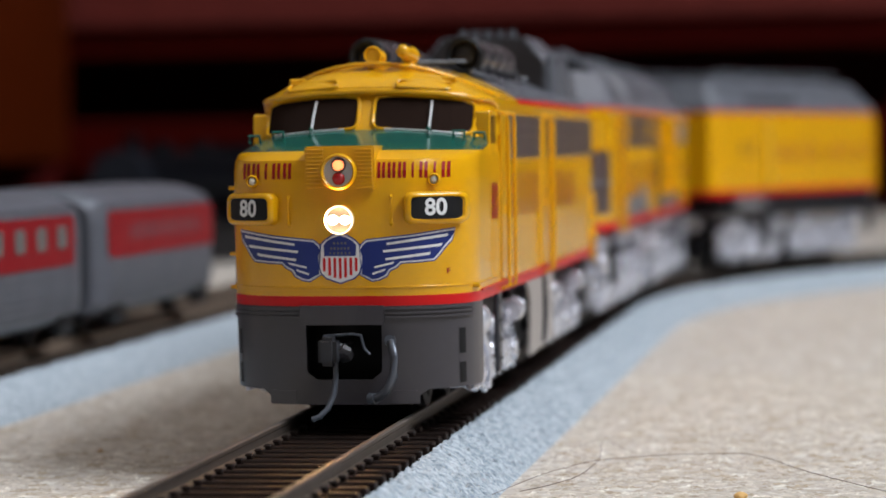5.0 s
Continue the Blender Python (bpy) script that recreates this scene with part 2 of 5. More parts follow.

---

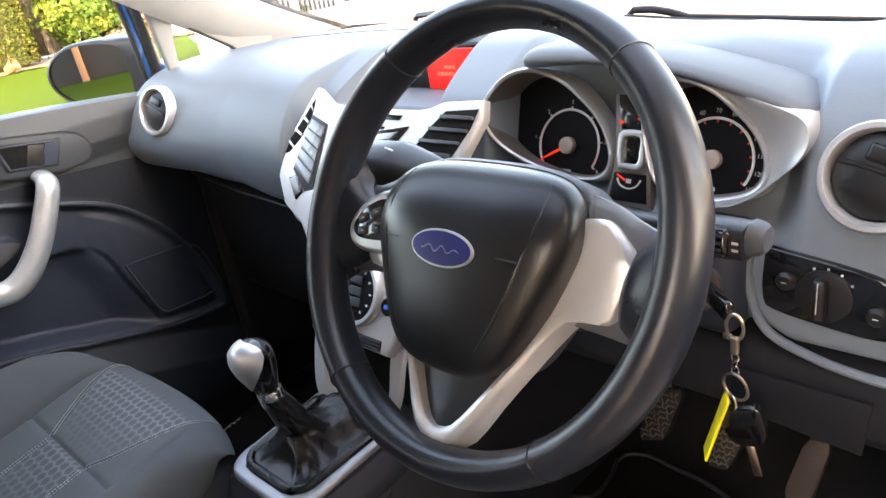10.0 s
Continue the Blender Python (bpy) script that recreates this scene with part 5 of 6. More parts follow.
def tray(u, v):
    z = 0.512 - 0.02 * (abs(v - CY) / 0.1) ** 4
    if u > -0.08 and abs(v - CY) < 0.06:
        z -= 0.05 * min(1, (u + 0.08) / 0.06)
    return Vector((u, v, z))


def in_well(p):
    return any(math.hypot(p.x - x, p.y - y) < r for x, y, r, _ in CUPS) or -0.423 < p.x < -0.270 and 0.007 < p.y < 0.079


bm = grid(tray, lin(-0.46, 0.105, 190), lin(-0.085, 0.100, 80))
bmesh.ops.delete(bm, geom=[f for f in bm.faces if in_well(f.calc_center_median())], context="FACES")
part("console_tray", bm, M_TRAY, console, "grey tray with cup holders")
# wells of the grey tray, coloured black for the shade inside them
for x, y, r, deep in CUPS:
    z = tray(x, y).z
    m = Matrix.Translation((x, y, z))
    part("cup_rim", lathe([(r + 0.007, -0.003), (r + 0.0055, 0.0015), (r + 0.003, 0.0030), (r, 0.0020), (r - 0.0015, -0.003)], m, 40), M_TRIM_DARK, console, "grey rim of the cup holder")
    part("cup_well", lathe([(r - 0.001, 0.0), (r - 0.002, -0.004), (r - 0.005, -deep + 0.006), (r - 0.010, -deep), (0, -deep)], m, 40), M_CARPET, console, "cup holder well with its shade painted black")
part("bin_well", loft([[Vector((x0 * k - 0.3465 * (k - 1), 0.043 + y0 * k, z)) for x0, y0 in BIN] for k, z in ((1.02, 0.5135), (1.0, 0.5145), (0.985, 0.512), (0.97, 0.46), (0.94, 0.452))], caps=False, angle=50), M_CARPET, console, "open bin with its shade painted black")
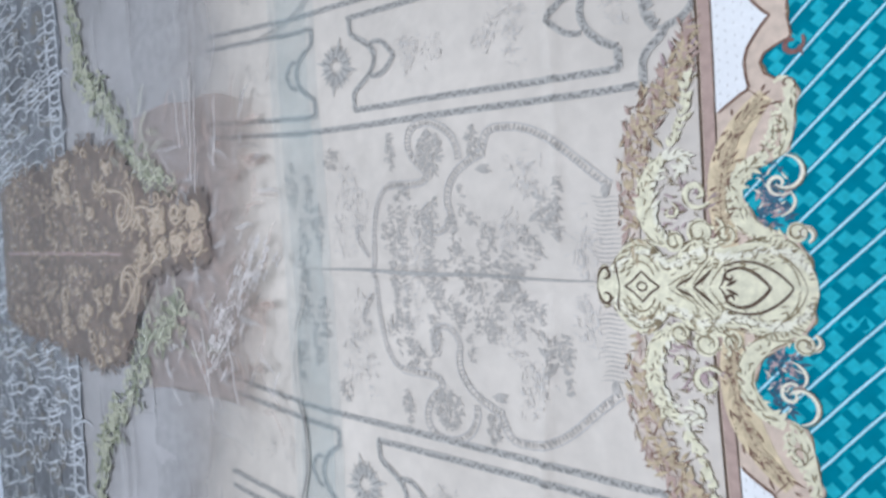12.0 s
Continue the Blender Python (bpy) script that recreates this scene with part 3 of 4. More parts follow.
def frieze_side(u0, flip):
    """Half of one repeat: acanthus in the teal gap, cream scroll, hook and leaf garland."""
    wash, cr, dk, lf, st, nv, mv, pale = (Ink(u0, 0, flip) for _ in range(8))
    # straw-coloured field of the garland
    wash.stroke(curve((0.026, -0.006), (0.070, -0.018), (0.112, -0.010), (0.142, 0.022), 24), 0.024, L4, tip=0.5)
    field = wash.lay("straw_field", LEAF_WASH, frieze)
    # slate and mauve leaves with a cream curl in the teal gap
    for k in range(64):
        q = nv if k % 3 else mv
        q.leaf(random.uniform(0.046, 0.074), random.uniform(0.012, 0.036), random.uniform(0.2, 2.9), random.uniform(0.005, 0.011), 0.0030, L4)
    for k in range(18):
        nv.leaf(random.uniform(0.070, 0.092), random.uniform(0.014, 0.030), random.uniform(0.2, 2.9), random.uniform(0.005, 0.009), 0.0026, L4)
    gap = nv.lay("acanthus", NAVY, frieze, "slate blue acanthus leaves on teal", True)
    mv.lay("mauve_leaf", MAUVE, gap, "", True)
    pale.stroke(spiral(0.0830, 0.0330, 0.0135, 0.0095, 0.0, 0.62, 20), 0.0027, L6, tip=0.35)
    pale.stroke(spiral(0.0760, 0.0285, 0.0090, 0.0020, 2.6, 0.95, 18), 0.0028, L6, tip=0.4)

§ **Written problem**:
Search the lines for "recreates". Copy each line that has it.

§ **Output for this task**:
Continue the Blender Python (bpy) script that recreates this scene with part 2 of 5. More parts follow.
Continue the Blender Python (bpy) script that recreates this scene with part 5 of 6. More parts follow.
Continue the Blender Python (bpy) script that recreates this scene with part 3 of 4. More parts follow.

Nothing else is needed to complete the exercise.